◆ TASK TO COMPLETE ◆
Restate the full listing word for word and leave the pictures out.

◆ PROVIDED MATERIAL ◆
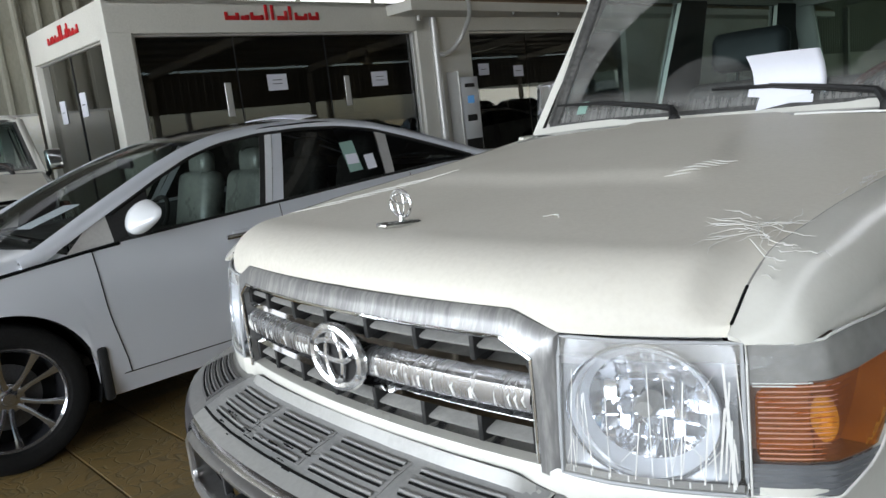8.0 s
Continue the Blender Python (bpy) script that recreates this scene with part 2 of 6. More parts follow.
FILM_EDGE = shader("film_wrinkle", (0.76, 0.75, 0.71), 0.35)
RED = shader("red_sign_paint", (0.55, 0.012, 0.016), 0.4)
RED_CLOTH = worn("red_cloth", (0.13, 0.007, 0.013), (0.07, 0.004, 0.008), 0.8, 0, 0.2, 0, 6, 0.7, 40, 0.2)
RED_SOFT = shader("red_plastic", (0.45, 0.02, 0.02), 0.5)
OFFICE_WHITE = worn("office_cream_cladding", (0.74, 0.72, 0.65), (0.58, 0.56, 0.49), 0.55, 0, 0.4, 0, 1.2, 0.5, 40, 0.05)
ALU = worn("aluminium_frame", (0.60, 0.59, 0.56), (0.42, 0.41, 0.38), 0.4, 0.5, 0.5, 0, 4, 0.4, 60, 0.04)
# SHEET darkened for the east wall: shade put into the colour
SHEET_SHADED = worn("shaded_sheet", (0.16, 0.145, 0.12), (0.10, 0.09, 0.075), 0.6, 0.1, 0.4, 0, 0.8, 0.6, 30, 0.05, (1, 1, 0.4))
# SHEET lightened for gable and eave: their light put into the colour
SHEET_LIT = worn("lit_sheet", (0.60, 0.58, 0.46), (0.46, 0.44, 0.35), 0.55, 0.1, 0.4, 0, 0.8, 0.6, 30, 0.05, (1, 1, 0.4))
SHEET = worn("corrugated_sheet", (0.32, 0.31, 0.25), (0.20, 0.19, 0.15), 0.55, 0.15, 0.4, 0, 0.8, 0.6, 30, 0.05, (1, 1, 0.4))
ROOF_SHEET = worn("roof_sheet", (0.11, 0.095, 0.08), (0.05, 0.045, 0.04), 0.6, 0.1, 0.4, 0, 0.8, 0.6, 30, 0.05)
# STEELWORK darkened: shade below the roof put into the purlin colour
PURLIN = worn("shaded_purlin", (0.20, 0.185, 0.155), (0.12, 0.11, 0.09), 0.6, 0.1, 0.4, 0, 2, 0.5, 40, 0.04)
STEELWORK = worn("cream_steelwork", (0.36, 0.34, 0.29), (0.24, 0.22, 0.19), 0.5, 0.1, 0.4, 0, 2, 0.5, 40, 0.04)
TILE_ROOF = worn("clay_roof_tile", (0.34, 0.25, 0.165), (0.20, 0.14, 0.09), 0.8, 0, 0.3, 0, 3, 0.6, 50, 0.2)
CONCRETE = worn("yard_concrete", (0.48, 0.42, 0.28), (0.36, 0.31, 0.20), 0.85, 0, 0.3, 0, 0.6, 0.6, 20, 0.2)
PANEL_CREAM = worn("marbled_board", (0.91, 0.88, 0.78), (0.95, 0.94, 0.91), 0.6, 0, 0.3, 0, 3.5, 0.9, 25, 0.1)
PANEL_GREY = worn("grey_board", (0.52, 0.49, 0.41), (0.38, 0.35, 0.29), 0.7, 0, 0.3, 0, 2, 0.5, 40, 0.05)
WOOD_DARK = worn("brown_skirting", (0.10, 0.06, 0.035), (0.06, 0.04, 0.03), 0.7, 0, 0.3, 0, 3, 0.5, 60, 0.1)
GREEN = shader("green_label", (0.26, 0.40, 0.34), 0.5)
BLUE = shader("blue_plastic", (0.03, 0.15, 0.45), 0.4)
SCREEN = glow("kiosk_screen", (0.10, 0.28, 0.55), 0.35)
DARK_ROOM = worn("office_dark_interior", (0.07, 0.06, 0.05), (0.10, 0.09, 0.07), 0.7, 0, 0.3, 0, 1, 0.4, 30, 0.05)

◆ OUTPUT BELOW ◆
8.0 s
Continue the Blender Python (bpy) script that recreates this scene with part 2 of 6. More parts follow.
FILM_EDGE = shader("film_wrinkle", (0.76, 0.75, 0.71), 0.35)
RED = shader("red_sign_paint", (0.55, 0.012, 0.016), 0.4)
RED_CLOTH = worn("red_cloth", (0.13, 0.007, 0.013), (0.07, 0.004, 0.008), 0.8, 0, 0.2, 0, 6, 0.7, 40, 0.2)
RED_SOFT = shader("red_plastic", (0.45, 0.02, 0.02), 0.5)
OFFICE_WHITE = worn("office_cream_cladding", (0.74, 0.72, 0.65), (0.58, 0.56, 0.49), 0.55, 0, 0.4, 0, 1.2, 0.5, 40, 0.05)
ALU = worn("aluminium_frame", (0.60, 0.59, 0.56), (0.42, 0.41, 0.38), 0.4, 0.5, 0.5, 0, 4, 0.4, 60, 0.04)
# SHEET darkened for the east wall: shade put into the colour
SHEET_SHADED = worn("shaded_sheet", (0.16, 0.145, 0.12), (0.10, 0.09, 0.075), 0.6, 0.1, 0.4, 0, 0.8, 0.6, 30, 0.05, (1, 1, 0.4))
# SHEET lightened for gable and eave: their light put into the colour
SHEET_LIT = worn("lit_sheet", (0.60, 0.58, 0.46), (0.46, 0.44, 0.35), 0.55, 0.1, 0.4, 0, 0.8, 0.6, 30, 0.05, (1, 1, 0.4))
SHEET = worn("corrugated_sheet", (0.32, 0.31, 0.25), (0.20, 0.19, 0.15), 0.55, 0.15, 0.4, 0, 0.8, 0.6, 30, 0.05, (1, 1, 0.4))
ROOF_SHEET = worn("roof_sheet", (0.11, 0.095, 0.08), (0.05, 0.045, 0.04), 0.6, 0.1, 0.4, 0, 0.8, 0.6, 30, 0.05)
# STEELWORK darkened: shade below the roof put into the purlin colour
PURLIN = worn("shaded_purlin", (0.20, 0.185, 0.155), (0.12, 0.11, 0.09), 0.6, 0.1, 0.4, 0, 2, 0.5, 40, 0.04)
STEELWORK = worn("cream_steelwork", (0.36, 0.34, 0.29), (0.24, 0.22, 0.19), 0.5, 0.1, 0.4, 0, 2, 0.5, 40, 0.04)
TILE_ROOF = worn("clay_roof_tile", (0.34, 0.25, 0.165), (0.20, 0.14, 0.09), 0.8, 0, 0.3, 0, 3, 0.6, 50, 0.2)
CONCRETE = worn("yard_concrete", (0.48, 0.42, 0.28), (0.36, 0.31, 0.20), 0.85, 0, 0.3, 0, 0.6, 0.6, 20, 0.2)
PANEL_CREAM = worn("marbled_board", (0.91, 0.88, 0.78), (0.95, 0.94, 0.91), 0.6, 0, 0.3, 0, 3.5, 0.9, 25, 0.1)
PANEL_GREY = worn("grey_board", (0.52, 0.49, 0.41), (0.38, 0.35, 0.29), 0.7, 0, 0.3, 0, 2, 0.5, 40, 0.05)
WOOD_DARK = worn("brown_skirting", (0.10, 0.06, 0.035), (0.06, 0.04, 0.03), 0.7, 0, 0.3, 0, 3, 0.5, 60, 0.1)
GREEN = shader("green_label", (0.26, 0.40, 0.34), 0.5)
BLUE = shader("blue_plastic", (0.03, 0.15, 0.45), 0.4)
SCREEN = glow("kiosk_screen", (0.10, 0.28, 0.55), 0.35)
DARK_ROOM = worn("office_dark_interior", (0.07, 0.06, 0.05), (0.10, 0.09, 0.07), 0.7, 0, 0.3, 0, 1, 0.4, 30, 0.05)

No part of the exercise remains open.